INFORMATION PROVIDED
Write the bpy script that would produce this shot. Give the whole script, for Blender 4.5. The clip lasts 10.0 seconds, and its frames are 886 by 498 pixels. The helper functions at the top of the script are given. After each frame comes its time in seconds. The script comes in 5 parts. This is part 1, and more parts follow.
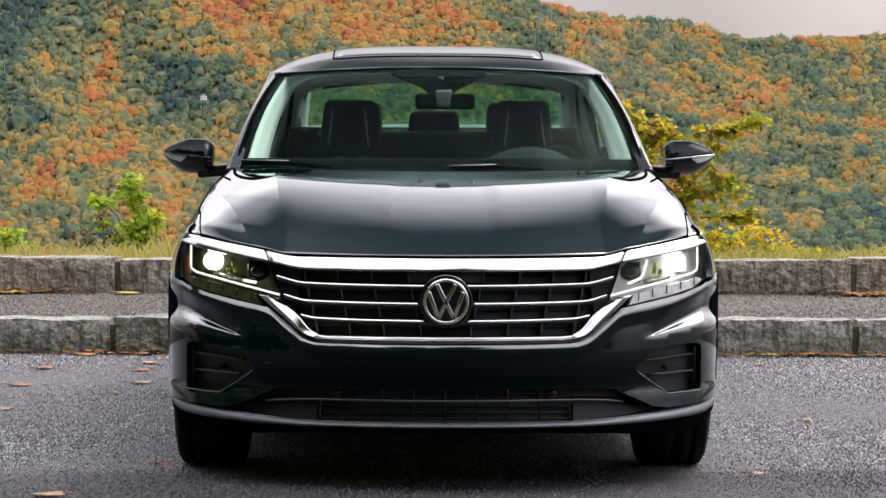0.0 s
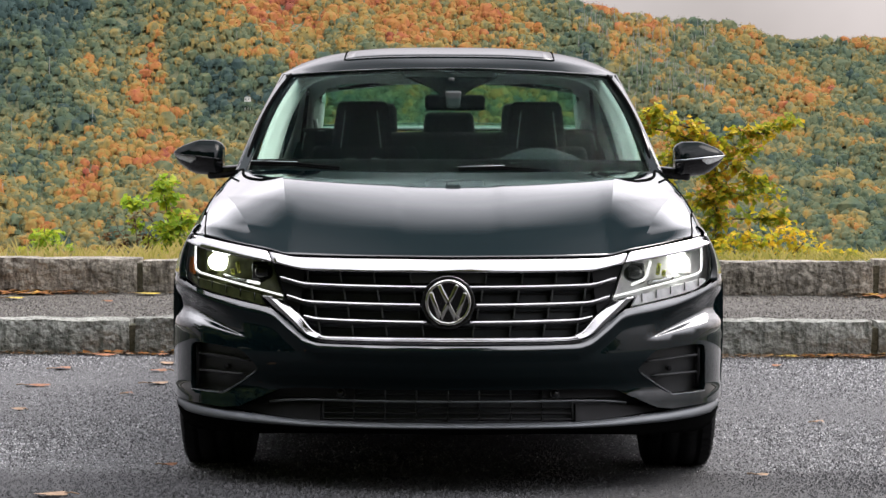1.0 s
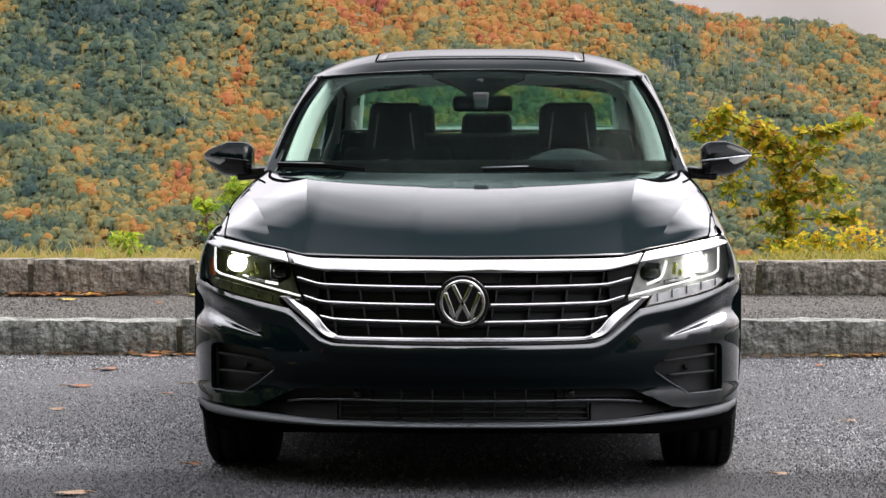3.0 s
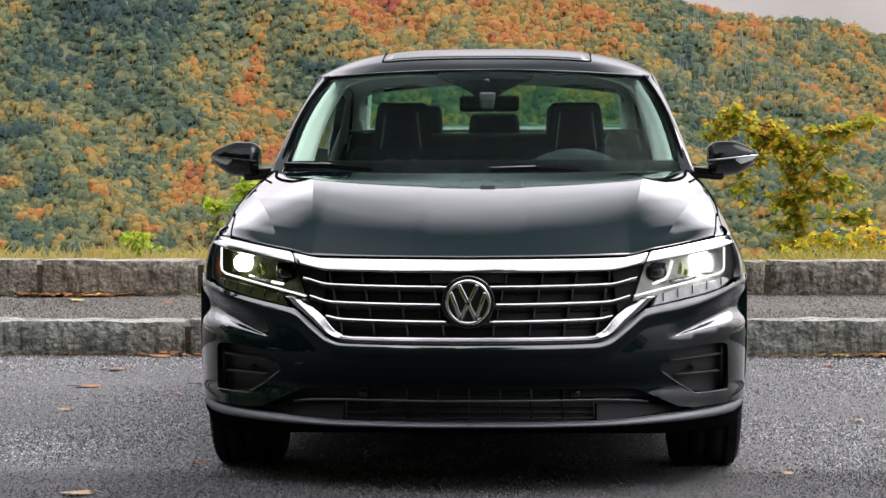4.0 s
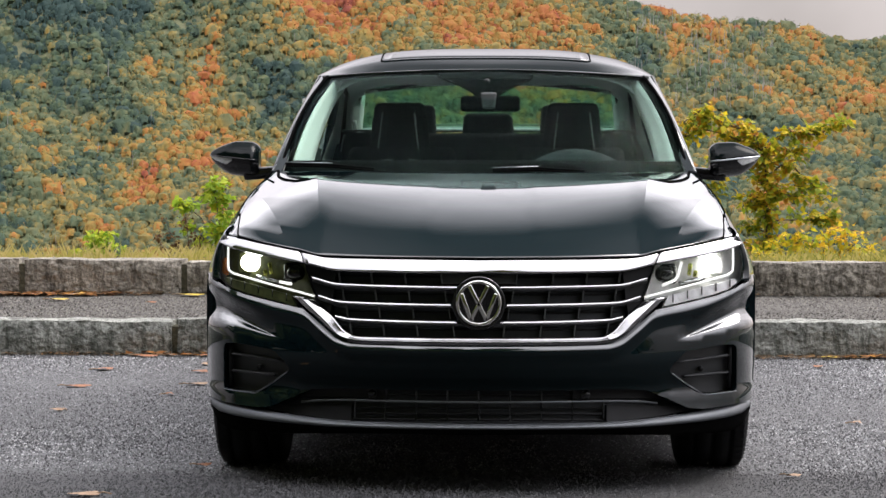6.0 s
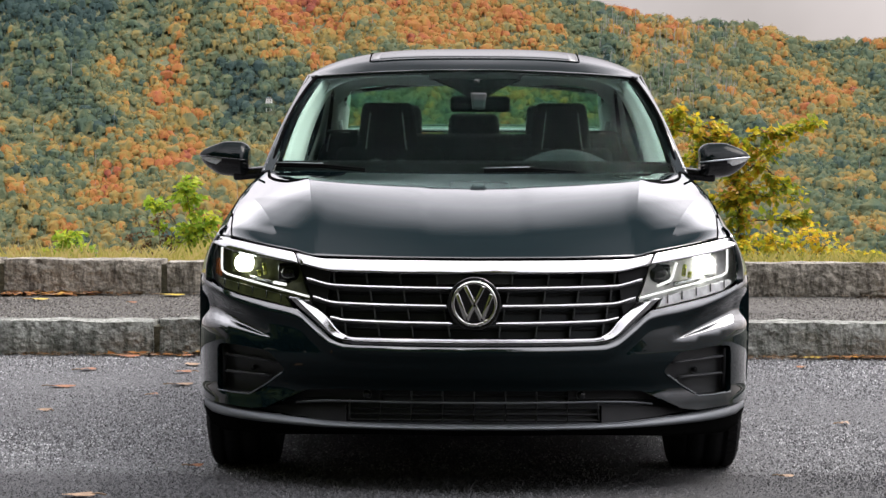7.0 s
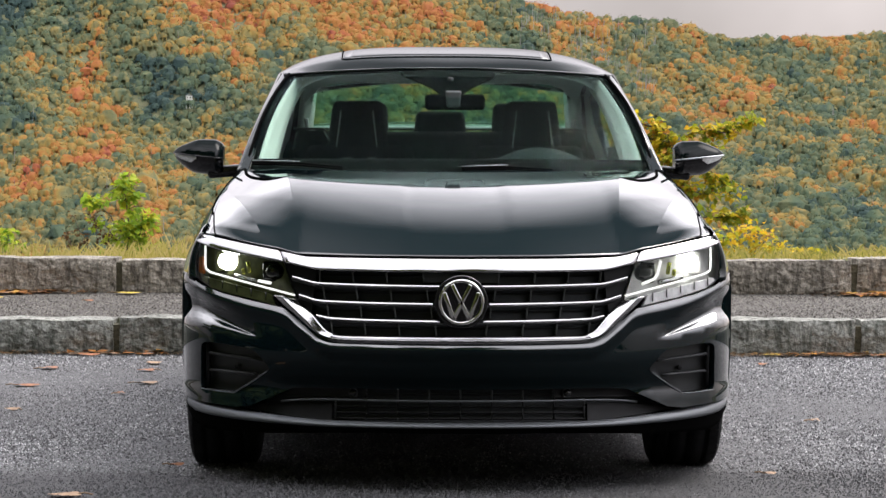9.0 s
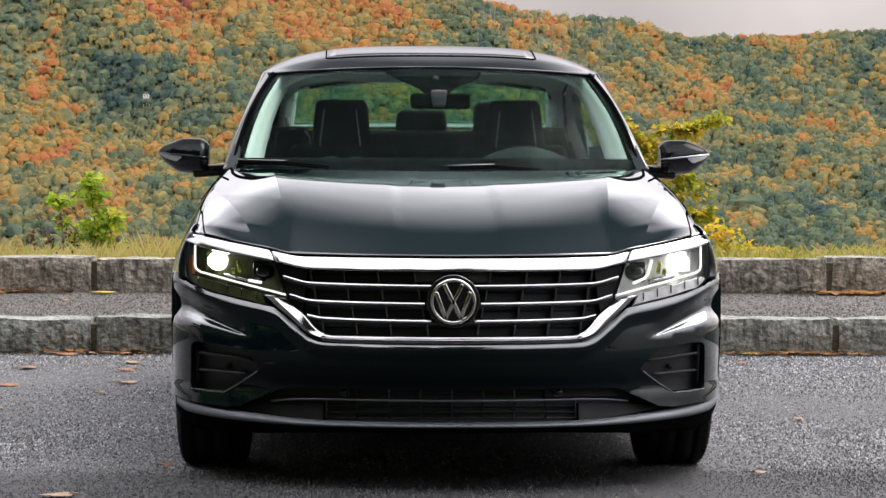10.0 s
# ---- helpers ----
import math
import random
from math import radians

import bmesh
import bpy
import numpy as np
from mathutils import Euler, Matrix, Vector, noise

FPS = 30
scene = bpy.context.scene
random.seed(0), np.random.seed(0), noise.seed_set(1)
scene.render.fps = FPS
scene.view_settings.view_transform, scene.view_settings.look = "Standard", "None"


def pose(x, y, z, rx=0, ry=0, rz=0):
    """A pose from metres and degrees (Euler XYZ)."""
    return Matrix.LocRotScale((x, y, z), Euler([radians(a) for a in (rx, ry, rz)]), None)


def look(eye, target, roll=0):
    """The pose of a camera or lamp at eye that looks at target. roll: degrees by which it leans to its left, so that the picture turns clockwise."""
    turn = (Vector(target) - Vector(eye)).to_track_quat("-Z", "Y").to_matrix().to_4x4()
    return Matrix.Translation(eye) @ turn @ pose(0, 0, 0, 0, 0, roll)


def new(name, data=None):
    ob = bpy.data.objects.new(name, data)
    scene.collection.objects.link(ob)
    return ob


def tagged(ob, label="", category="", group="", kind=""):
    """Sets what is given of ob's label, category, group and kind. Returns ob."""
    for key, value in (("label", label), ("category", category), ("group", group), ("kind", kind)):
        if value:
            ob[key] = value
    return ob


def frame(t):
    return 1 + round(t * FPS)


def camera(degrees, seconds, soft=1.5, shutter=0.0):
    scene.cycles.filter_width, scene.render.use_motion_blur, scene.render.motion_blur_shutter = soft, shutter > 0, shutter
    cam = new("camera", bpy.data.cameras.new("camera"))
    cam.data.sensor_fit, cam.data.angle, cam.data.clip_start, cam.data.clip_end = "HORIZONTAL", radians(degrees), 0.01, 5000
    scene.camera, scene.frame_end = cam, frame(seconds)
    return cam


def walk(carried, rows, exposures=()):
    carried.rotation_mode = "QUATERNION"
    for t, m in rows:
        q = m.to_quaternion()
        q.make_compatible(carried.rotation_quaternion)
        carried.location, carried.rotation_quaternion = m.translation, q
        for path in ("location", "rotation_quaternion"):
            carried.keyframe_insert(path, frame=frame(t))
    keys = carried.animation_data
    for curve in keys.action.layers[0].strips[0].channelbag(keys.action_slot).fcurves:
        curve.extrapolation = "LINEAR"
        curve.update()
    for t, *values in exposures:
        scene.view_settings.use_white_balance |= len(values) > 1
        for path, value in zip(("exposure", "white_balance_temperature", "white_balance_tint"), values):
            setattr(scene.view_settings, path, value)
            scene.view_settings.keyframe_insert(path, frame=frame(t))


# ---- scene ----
cam = camera(18.9, 10.0)
PATH = [
    (0, (-0.125, -8.221, 0.978), (-0.097, -6.222, 0.924), 0.2),
    (0.5, (-0.063, -8.228, 0.977), (-0.051, -6.229, 0.924), 0.2),
    (1, (0.004, -8.229, 0.977), (-0.001, -6.23, 0.924), 0.2),
    (1.5, (0.072, -8.246, 0.976), (0.05, -6.247, 0.923), 0.1),
    (2, (0.142, -8.258, 0.974), (0.1, -6.259, 0.922), 0.0),
    (2.5, (0.206, -8.267, 0.975), (0.145, -6.268, 0.923), -0.0),
    (4, (0.266, -8.279, 0.975), (0.183, -6.282, 0.923), -0.1),
    (4.5, (0.231, -8.257, 0.975), (0.151, -6.259, 0.923), 0.0),
    (5, (0.19, -8.254, 0.975), (0.117, -6.256, 0.923), 0.1),
    (5.5, (0.14, -8.251, 0.975), (0.078, -6.252, 0.923), 0.1),
    (7, (-0.011, -8.241, 0.977), (-0.032, -6.242, 0.925), 0.2),
    (7.5, (-0.066, -8.238, 0.979), (-0.074, -6.239, 0.926), 0.2),
    (8, (-0.117, -8.24, 0.979), (-0.11, -6.241, 0.926), 0.2),
    (8.5, (-0.167, -8.238, 0.98), (-0.145, -6.239, 0.926), 0.2),
    (9, (-0.218, -8.235, 0.98), (-0.179, -6.236, 0.926), 0.2),
    (9.5, (-0.271, -8.235, 0.982), (-0.215, -6.236, 0.928), 0.2),
    (10, (-0.324, -8.221, 0.982), (-0.253, -6.223, 0.927), 0.2),
]
walk(cam, [(t, look(eye, target, roll)) for t, eye, target, roll in PATH])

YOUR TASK
Return only the stretch of the material above from the line holding "scene.camera, scene.frame_end = cam, frame(seconds)" through the line holding "setattr(scene.view_settings, path, value)", copied exactly.

SOLUTION
    scene.camera, scene.frame_end = cam, frame(seconds)
    return cam


def walk(carried, rows, exposures=()):
    carried.rotation_mode = "QUATERNION"
    for t, m in rows:
        q = m.to_quaternion()
        q.make_compatible(carried.rotation_quaternion)
        carried.location, carried.rotation_quaternion = m.translation, q
        for path in ("location", "rotation_quaternion"):
            carried.keyframe_insert(path, frame=frame(t))
    keys = carried.animation_data
    for curve in keys.action.layers[0].strips[0].channelbag(keys.action_slot).fcurves:
        curve.extrapolation = "LINEAR"
        curve.update()
    for t, *values in exposures:
        scene.view_settings.use_white_balance |= len(values) > 1
        for path, value in zip(("exposure", "white_balance_temperature", "white_balance_tint"), values):
            setattr(scene.view_settings, path, value)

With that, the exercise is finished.